本文改进是为了降低最新研究进展至YOLO的代码迁移难度,从而为对最新研究感兴趣的同学提供参考。
代码迁移
重点内容
步骤一:迁移代码
ultralytics框架的模块代码主要放在ultralytics/nn
文件夹下,此处为了与官方代码进行区分,可以新增一个extra_modules
文件夹,然后将我们的代码添加进入。
下面代码可以加入
block.py
文件中,因为其本质上就是对C2f模块的改进。
具体代码如下:
class MANet(nn.Module):
def __init__(self, c1, c2, n=1, shortcut=False, p=1, kernel_size=3, g=1, e=0.5):
super().__init__()
self.c = int(c2 * e)
self.cv_first = Conv(c1, 2 * self.c, 1, 1)
self.cv_final = Conv((4 + n) * self.c, c2, 1)
self.m = nn.ModuleList(Bottleneck(self.c, self.c, shortcut, g, k=((3, 3), (3, 3)), e=1.0) for _ in range(n))
self.cv_block_1 = Conv(2 * self.c, self.c, 1, 1)
dim_hid = int(p * 2 * self.c)
self.cv_block_2 = nn.Sequential(Conv(2 * self.c, dim_hid, 1, 1), GroupConv(dim_hid, dim_hid, kernel_size, 1),
Conv(dim_hid, self.c, 1, 1))
def forward(self, x):
y = self.cv_first(x)
y0 = self.cv_block_1(y)
y1 = self.cv_block_2(y)
y2, y3 = y.chunk(2, 1)
y = list((y0, y1, y2, y3))
y.extend(m(y[-1]) for m in self.m)
return self.cv_final(torch.cat(y, 1))
步骤二:创建模块并导入
为了与之前所定义的C2f改进模块对齐,本文通过对上述代码简单改写,实现下面内容。此时需要在当前目录新建一个block.py
文件用以统一管理自定义的C2f模块(当然也可以直接在ultralytics/nn/modules/block.py
中直接添加)。内容如下:
import torch
import torch.nn as nn
from ..modules import C2f, Conv, DWConv
class C2f_MANet(C2f):
def __init__(self, c1, c2, n=1, shortcut=False, p=1, kernel_size=3, g=1, e=0.5):
super().__init__(c1, c2, n, shortcut, g, e)

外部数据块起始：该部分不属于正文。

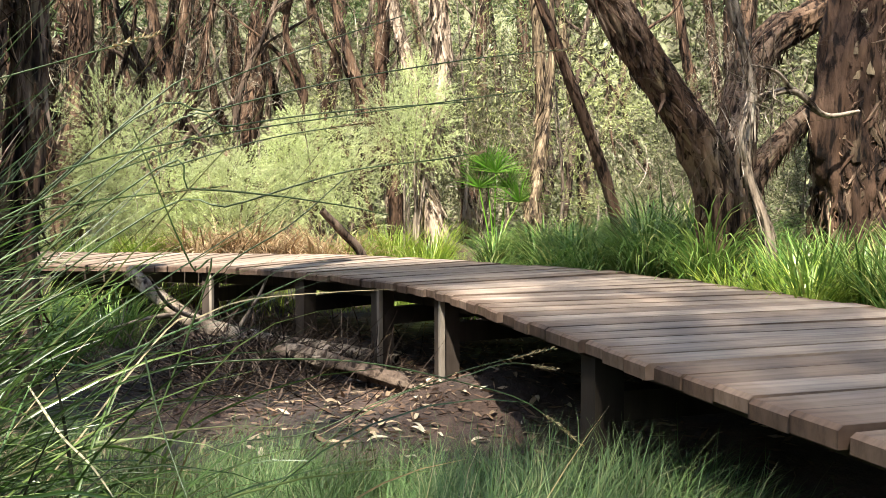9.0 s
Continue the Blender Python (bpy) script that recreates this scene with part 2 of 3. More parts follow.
def sprays(roots, ways, length, per, leaf_l, leaf_w, droop=0.0):
    """Twigs from roots along ways, each with leaflets set along it."""
    N = len(roots)
    ways = ways / (np.linalg.norm(ways, axis=1, keepdims=True) + 1e-9)
    s = u(0.05, 1.0, (N, per))
    p = roots[:, None, :] + ways[:, None, :] * (s * np.broadcast_to(length, (N,))[:, None])[..., None]
    p[..., 2] -= droop * s ** 2
    d = ways[:, None, :] * 0.9 + RNG.normal(size=(N, per, 3)) * 0.6
    return leaves(p.reshape(-1, 3), d.reshape(-1, 3), leaf_l * u(0.6, 1.3, N * per), leaf_w * u(0.7, 1.3, N * per))


def lumps(centre, size, count, blobs):
    """Points and outward ways of an uneven crown made of many lumps."""
    centre, size = np.array(centre, float), np.array(size, float)
    b = RNG.normal(size=(blobs, 3))
    b /= np.linalg.norm(b, axis=1, keepdims=True)
    b *= u(0.25, 0.95, (blobs, 1)) ** 0.6
    r = u(0.22, 0.45, blobs)
    k = RNG.integers(0, blobs, count)
    d = RNG.normal(size=(count, 3))
    d /= np.linalg.norm(d, axis=1, keepdims=True)
    p = b[k] + d * (r[k] * u(0.3, 1.0, count) ** 0.5)[:, None]
    return centre + p * size, d * size + 0.35 * b[k] * size


GRID = RNG.normal(size=(32, 32, 32))


def vnoise(p):
    """Smooth noise at points, about -1 to 1."""
    p = np.asarray(p, float)
    i = np.floor(p).astype(int)
    f = p - i
    f = f * f * (3 - 2 * f)
    out = 0
    for dx in (0, 1):
        for dy in (0, 1):
            for dz in (0, 1):
                w = np.where(dx, f[..., 0], 1 - f[..., 0]) * np.where(dy, f[..., 1], 1 - f[..., 1]) * np.where(dz, f[..., 2], 1 - f[..., 2])
                out = out + w * GRID[(i[..., 0] + dx) % 32, (i[..., 1] + dy) % 32, (i[..., 2] + dz) % 32]
    return out * 0.8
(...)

self.cv2 = Conv((4 + n) * self.c, c2, 1)
self.cv_block_1 = Conv(2 * self.c, self.c, 1, 1)
dim_hid = int(p * 2 * self.c)
self.cv_block_2 = nn.Sequential(Conv(2 * self.c, dim_hid, 1, 1), DWConv(dim_hid, dim_hid, kernel_size, 1),
Conv(dim_hid, self.c, 1, 1))
def forward(self, x):
y = self.cv1(x)
y0 = self.cv_block_1(y)
y1 = self.cv_block_2(y)
y2, y3 = y.chunk(2, 1)
y = list((y0, y1, y2, y3))
y.extend(m(y[-1]) for m in self.m)
return self.cv2(torch.cat(y, 1))
def forward_split(self, x):
raise NotImplementedError
添加完成之后需要新增一个__init__.py
文件,将添加的模块导入到__init__.py
文件中,这样在调用的时候就可以直接使用from extra_modules import *
。__init__.py
文件需要撰写以下内容:
from .block import C2f_MANet
具体目录结构如下图所示:
nn/
└── extra_modules/
├── __init__.py
├── block.py
步骤三:修改tasks.py
文件
首先在tasks.py
文件中添加以下内容:
from ultralytics.nn.extra_modules import *
然后找到parse_model()
函数,在函数查找如下内容:
if m in base_modules:
c1, c2 = ch[f], args[0]
if c2 != nc: # if c2 not equal to number of classes (i.e. for Classify() output)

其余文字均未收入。